Sejak kedatangan Islam, kedudukan bahasa bersama (lingua franca) itu makin kokoh. Persepsi masyarakat mengenai ragam bahasa Arab pun mulai mengalami pergeseran. Jika sebelumnya mereka menganggap bahasa Arab Al-Qur'an dan bahasa lokal sebagai setara, berikutnya penghargaan dan perhatian lebih ditujukan kepada bahasa bersama yang nota bene digunakan Al-Qur'an. Sebagai bahasa agama, di samping keunggulan obyektif yang dimiliki, bahasa Arab Al-Qur'an dianggap lebih pantas untuk digunakan. Sejak saat itu, tampak antusiasme yang besar dari masyarakat untuk mendalami dan mengkaji bahasa Al-Qur'an, bahasa bersama yang dinisbahkan kepada suku Quraisy itu.

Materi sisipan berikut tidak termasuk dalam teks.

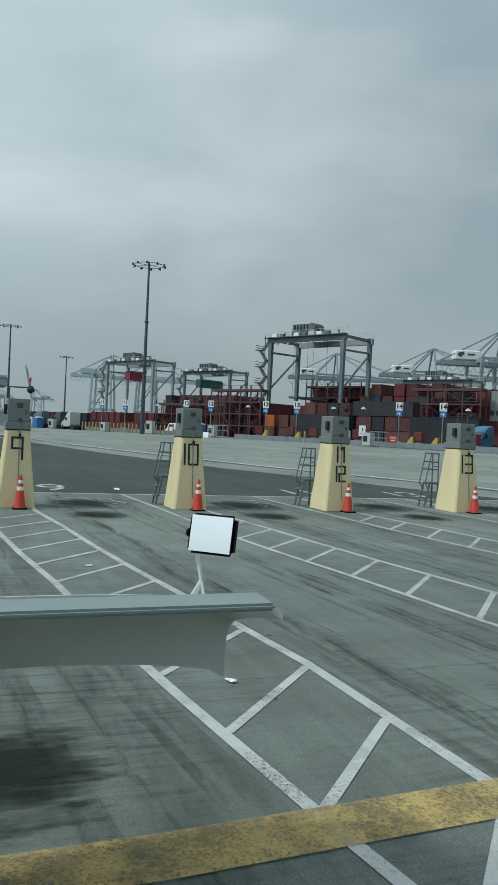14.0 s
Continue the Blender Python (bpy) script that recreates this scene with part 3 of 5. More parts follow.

Di jaman pra-islam, masyarakat Arab mengenal stratifikasi kefasihan bahasa. Kabilah yang dianggap paling fasih di banding yang lain adalah Quraisy yang dikenal sebagai surat al-Arab (pusatnya masyarakat Arab). Kefasihan bahasa Quraisy ini terutama ditunjang oleh tempat tinggal mereka yang secara geografis berjauhan dengan negara-negara bangsa non-Arab dari segala penjuru. Di bawah kefasihan Quraisy adalah bahasa kabilah Tsaqif Hudzail, Khuza'ah, Bani Kinanah, Ghathfan, bani Asad dan Bani Tamim, menyusul kemudian kabilah Rabi'ah, lakhm, Judzam, Ghassan, Iyadh, Qadha'ah, dan Arab Yaman, yang bertetangga dekat dengan Persia, Romawi dan Habasyah (Al-Rafi'i, 1974:252-253).
Kefasihan berbahasa itu terus terpelihara hingga meluasnya ekspansi Islam ke luar jazirah dan masyarakat Arab mulai berinteraksi dengan masyarakat bangsa lain. Dalam proses interaksi dan berbagai transaksi sosial lainnya itu terjadi kesalingpengaruhan antarbahasa.